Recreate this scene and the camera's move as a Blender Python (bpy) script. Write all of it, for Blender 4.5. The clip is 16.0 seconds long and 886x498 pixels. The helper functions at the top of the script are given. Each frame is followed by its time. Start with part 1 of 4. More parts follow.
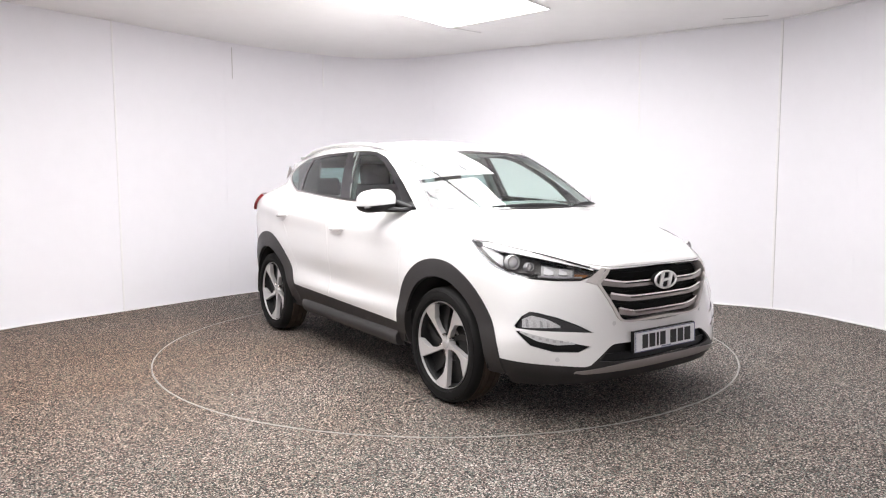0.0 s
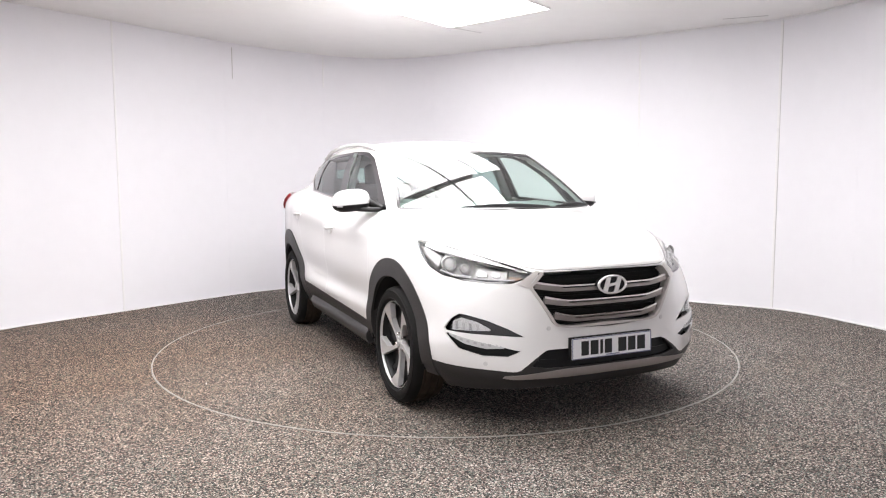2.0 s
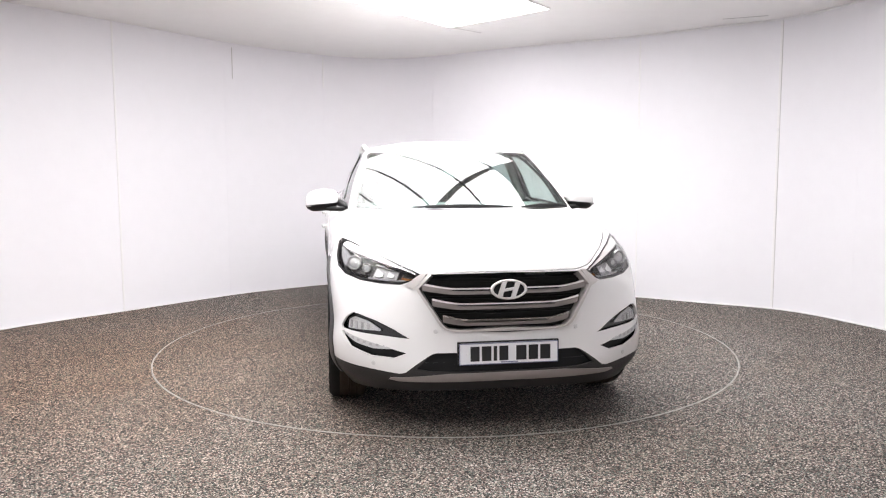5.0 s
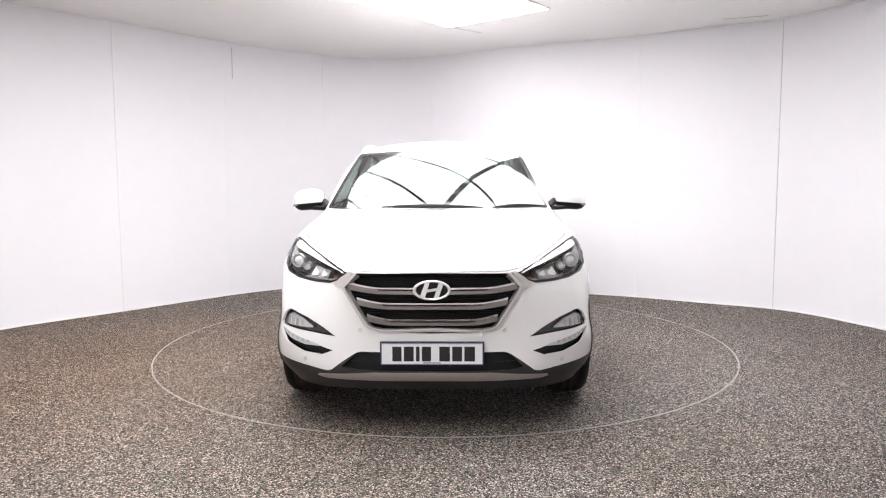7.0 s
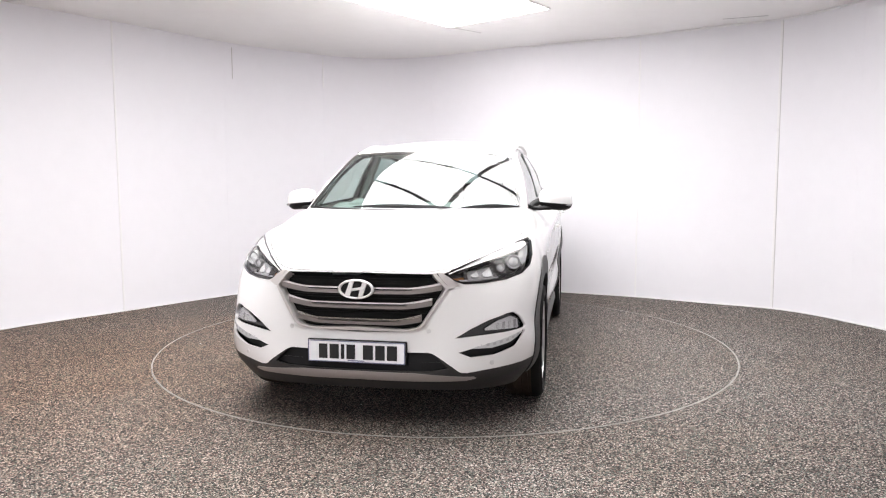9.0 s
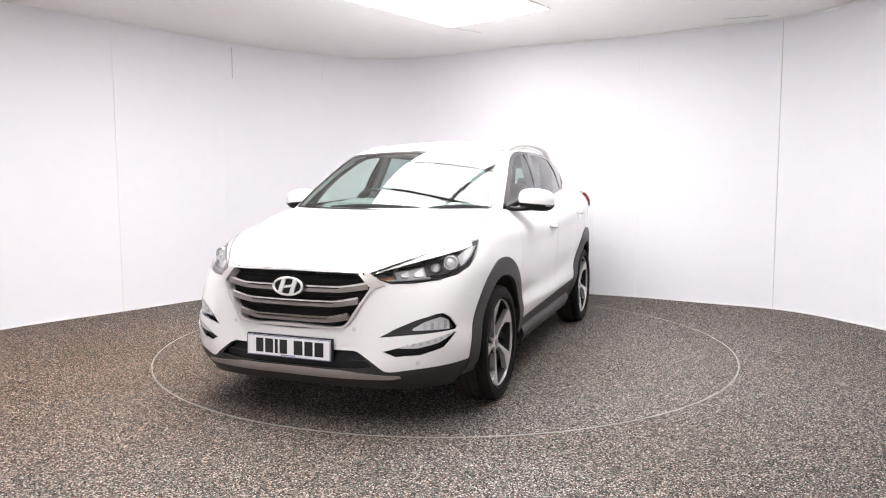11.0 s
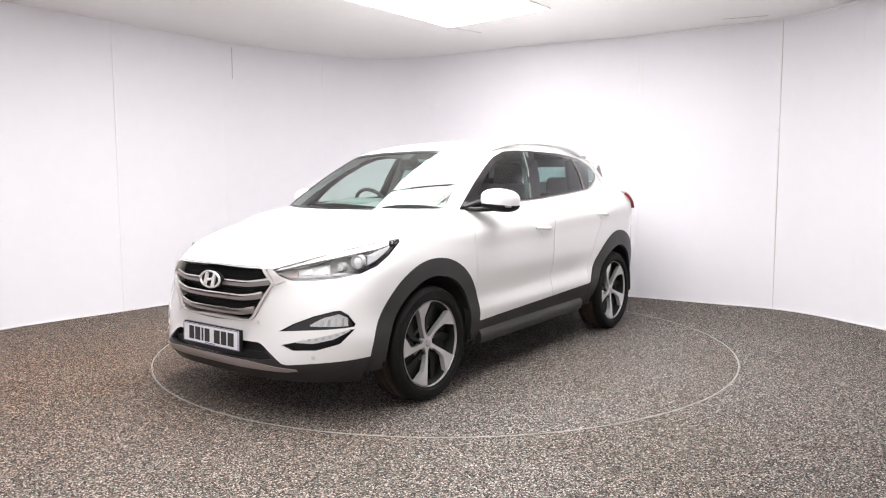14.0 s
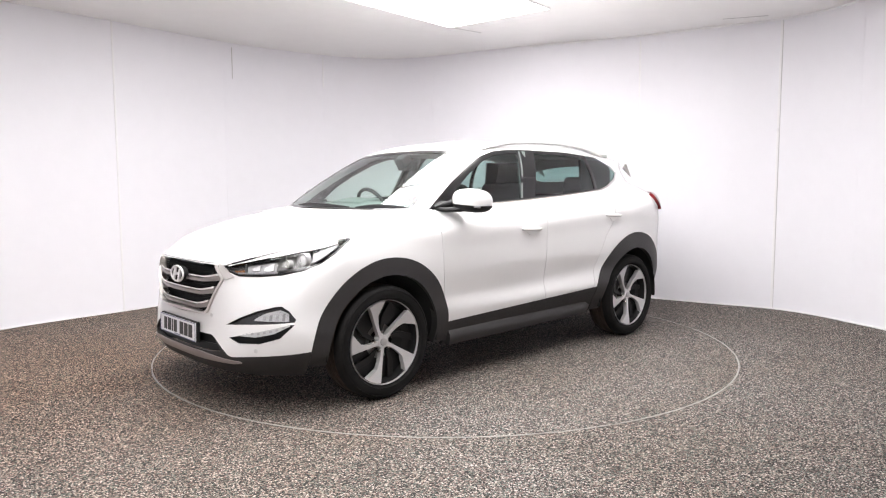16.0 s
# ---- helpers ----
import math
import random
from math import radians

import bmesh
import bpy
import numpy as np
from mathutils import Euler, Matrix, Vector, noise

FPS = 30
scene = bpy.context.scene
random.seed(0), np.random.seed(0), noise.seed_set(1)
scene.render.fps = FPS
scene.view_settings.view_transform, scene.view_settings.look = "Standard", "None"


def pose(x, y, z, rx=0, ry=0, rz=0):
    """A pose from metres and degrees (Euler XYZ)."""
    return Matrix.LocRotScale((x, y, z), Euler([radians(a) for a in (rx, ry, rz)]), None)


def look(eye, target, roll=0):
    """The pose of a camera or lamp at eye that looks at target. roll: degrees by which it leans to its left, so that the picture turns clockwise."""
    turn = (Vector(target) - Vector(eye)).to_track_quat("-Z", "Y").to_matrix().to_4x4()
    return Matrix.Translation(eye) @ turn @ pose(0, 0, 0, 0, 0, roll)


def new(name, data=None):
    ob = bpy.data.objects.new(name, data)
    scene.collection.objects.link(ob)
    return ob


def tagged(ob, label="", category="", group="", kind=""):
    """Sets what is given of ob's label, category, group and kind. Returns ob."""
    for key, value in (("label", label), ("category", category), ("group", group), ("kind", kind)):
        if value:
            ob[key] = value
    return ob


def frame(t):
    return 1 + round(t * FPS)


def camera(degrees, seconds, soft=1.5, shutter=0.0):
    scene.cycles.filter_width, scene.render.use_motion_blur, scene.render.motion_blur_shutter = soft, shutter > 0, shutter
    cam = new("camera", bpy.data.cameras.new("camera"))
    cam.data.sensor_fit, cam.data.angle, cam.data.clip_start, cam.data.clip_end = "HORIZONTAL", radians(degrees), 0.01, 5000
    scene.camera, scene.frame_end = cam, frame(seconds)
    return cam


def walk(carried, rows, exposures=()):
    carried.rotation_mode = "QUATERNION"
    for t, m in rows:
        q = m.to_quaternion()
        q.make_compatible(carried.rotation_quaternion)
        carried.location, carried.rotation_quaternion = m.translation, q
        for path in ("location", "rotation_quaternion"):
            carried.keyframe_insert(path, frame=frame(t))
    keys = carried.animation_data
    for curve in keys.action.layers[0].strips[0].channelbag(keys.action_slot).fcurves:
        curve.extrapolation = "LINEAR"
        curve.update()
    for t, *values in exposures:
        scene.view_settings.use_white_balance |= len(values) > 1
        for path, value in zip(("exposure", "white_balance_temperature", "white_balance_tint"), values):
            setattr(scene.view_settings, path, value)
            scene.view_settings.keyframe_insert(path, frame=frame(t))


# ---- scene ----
◇ ◇ ◇ ◇ ◇ ◇ ◇
▸ **Instructions to follow**: Copy out each line word for word, please, skipping the images.

▸ **Task answer**:
Recreate this scene and the camera's move as a Blender Python (bpy) script. Write all of it, for Blender 4.5. The clip is 16.0 seconds long and 886x498 pixels. The helper functions at the top of the script are given. Each frame is followed by its time. Start with part 1 of 4. More parts follow.
0.0 s
2.0 s
5.0 s
7.0 s
9.0 s
11.0 s
14.0 s
16.0 s
# ---- helpers ----
import math
import random
from math import radians

import bmesh
import bpy
import numpy as np
from mathutils import Euler, Matrix, Vector, noise

FPS = 30
scene = bpy.context.scene
random.seed(0), np.random.seed(0), noise.seed_set(1)
scene.render.fps = FPS
scene.view_settings.view_transform, scene.view_settings.look = "Standard", "None"


def pose(x, y, z, rx=0, ry=0, rz=0):
    """A pose from metres and degrees (Euler XYZ)."""
    return Matrix.LocRotScale((x, y, z), Euler([radians(a) for a in (rx, ry, rz)]), None)


def look(eye, target, roll=0):
    """The pose of a camera or lamp at eye that looks at target. roll: degrees by which it leans to its left, so that the picture turns clockwise."""
    turn = (Vector(target) - Vector(eye)).to_track_quat("-Z", "Y").to_matrix().to_4x4()
    return Matrix.Translation(eye) @ turn @ pose(0, 0, 0, 0, 0, roll)


def new(name, data=None):
    ob = bpy.data.objects.new(name, data)
    scene.collection.objects.link(ob)
    return ob


def tagged(ob, label="", category="", group="", kind=""):
    """Sets what is given of ob's label, category, group and kind. Returns ob."""
    for key, value in (("label", label), ("category", category), ("group", group), ("kind", kind)):
        if value:
            ob[key] = value
    return ob


def frame(t):
    return 1 + round(t * FPS)


def camera(degrees, seconds, soft=1.5, shutter=0.0):
    scene.cycles.filter_width, scene.render.use_motion_blur, scene.render.motion_blur_shutter = soft, shutter > 0, shutter
    cam = new("camera", bpy.data.cameras.new("camera"))
    cam.data.sensor_fit, cam.data.angle, cam.data.clip_start, cam.data.clip_end = "HORIZONTAL", radians(degrees), 0.01, 5000
    scene.camera, scene.frame_end = cam, frame(seconds)
    return cam


def walk(carried, rows, exposures=()):
    carried.rotation_mode = "QUATERNION"
    for t, m in rows:
        q = m.to_quaternion()
        q.make_compatible(carried.rotation_quaternion)
        carried.location, carried.rotation_quaternion = m.translation, q
        for path in ("location", "rotation_quaternion"):
            carried.keyframe_insert(path, frame=frame(t))
    keys = carried.animation_data
    for curve in keys.action.layers[0].strips[0].channelbag(keys.action_slot).fcurves:
        curve.extrapolation = "LINEAR"
        curve.update()
    for t, *values in exposures:
        scene.view_settings.use_white_balance |= len(values) > 1
        for path, value in zip(("exposure", "white_balance_temperature", "white_balance_tint"), values):
            setattr(scene.view_settings, path, value)
            scene.view_settings.keyframe_insert(path, frame=frame(t))


# ---- scene ----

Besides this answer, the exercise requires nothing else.